#### What the task requires:
Copy everything in the data below exactly except the pictures.

#### Raw data:
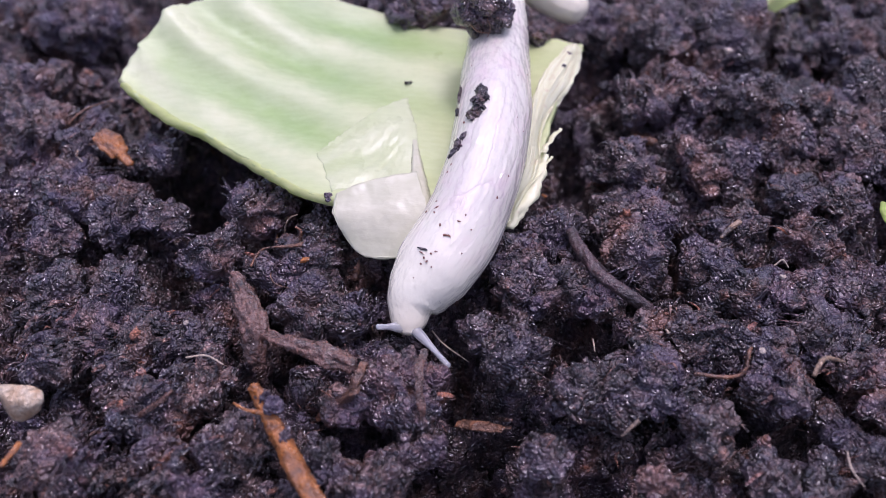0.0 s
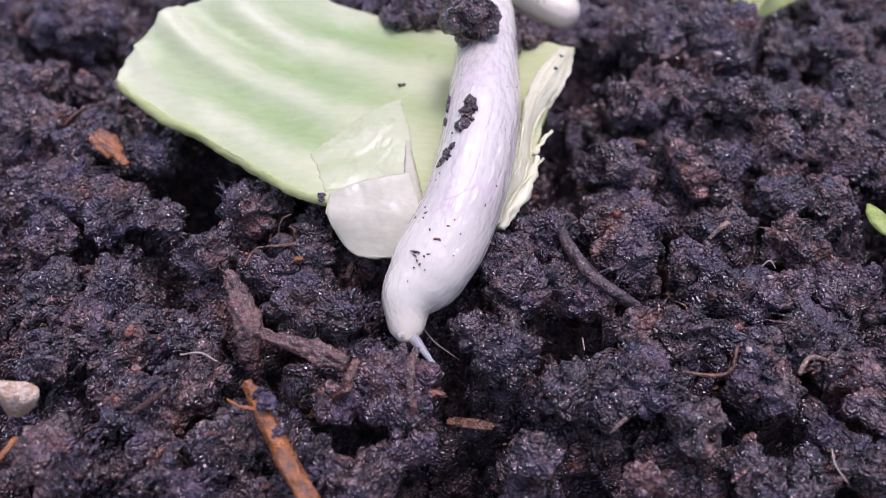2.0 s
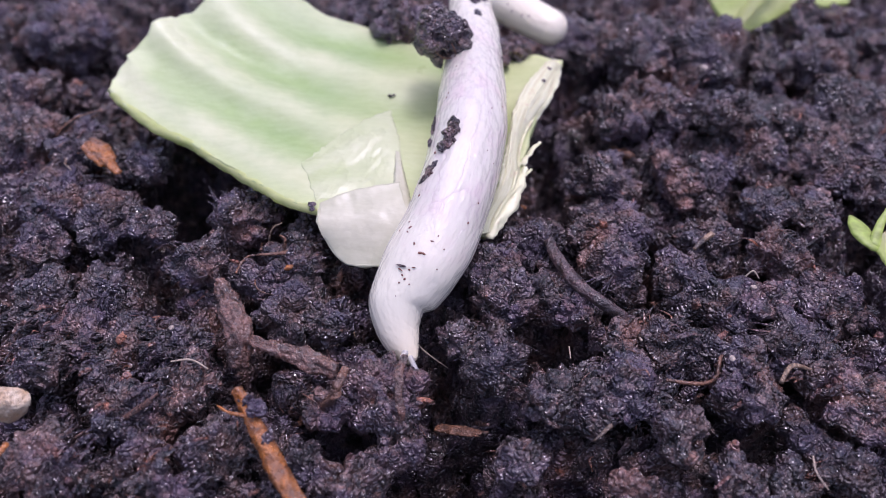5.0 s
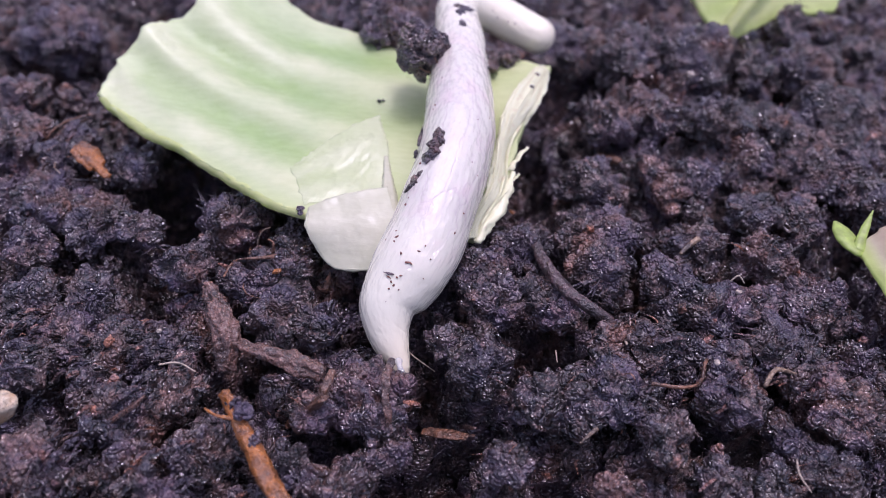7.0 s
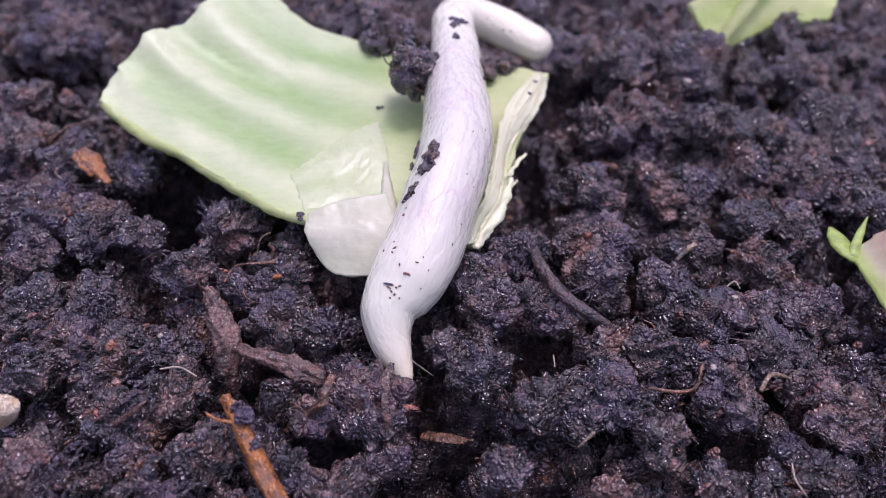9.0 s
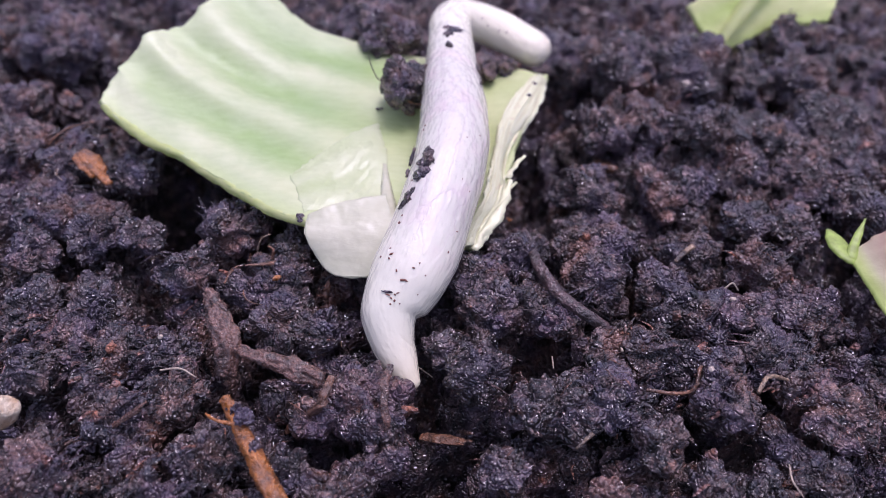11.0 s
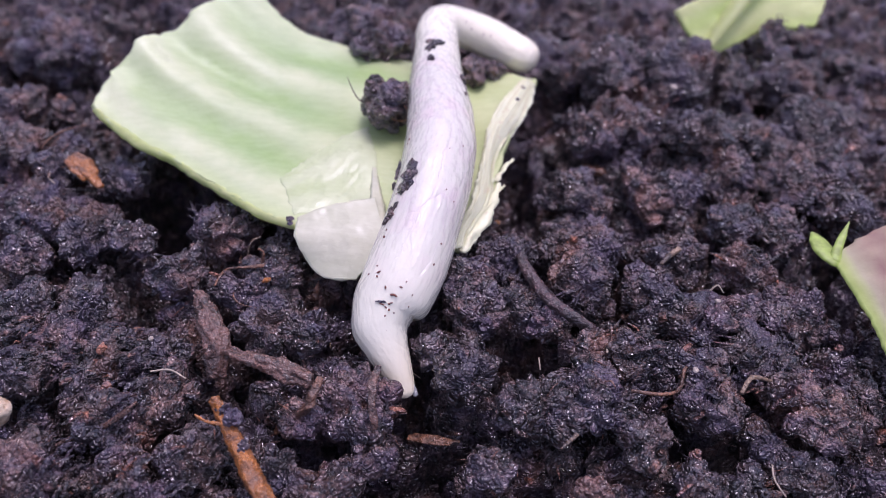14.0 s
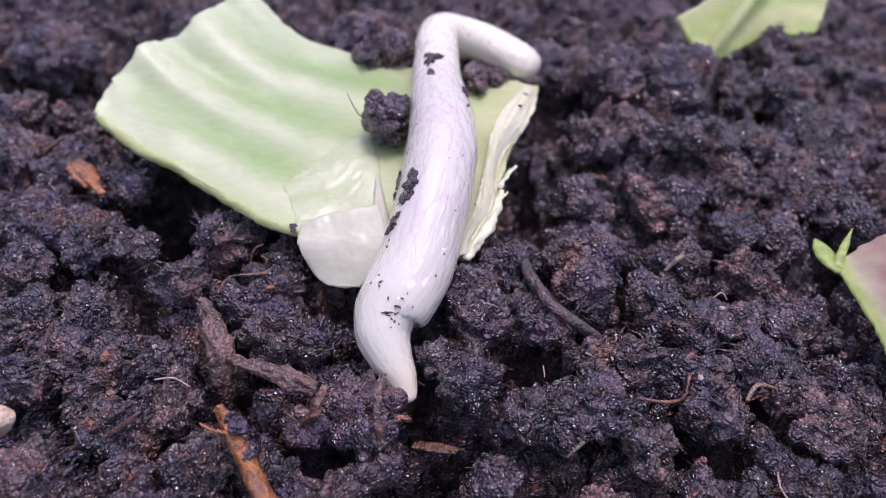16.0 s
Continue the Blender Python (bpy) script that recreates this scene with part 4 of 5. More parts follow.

#### Solution:
0.0 s
2.0 s
5.0 s
7.0 s
9.0 s
11.0 s
14.0 s
16.0 s
Continue the Blender Python (bpy) script that recreates this scene with part 4 of 5. More parts follow.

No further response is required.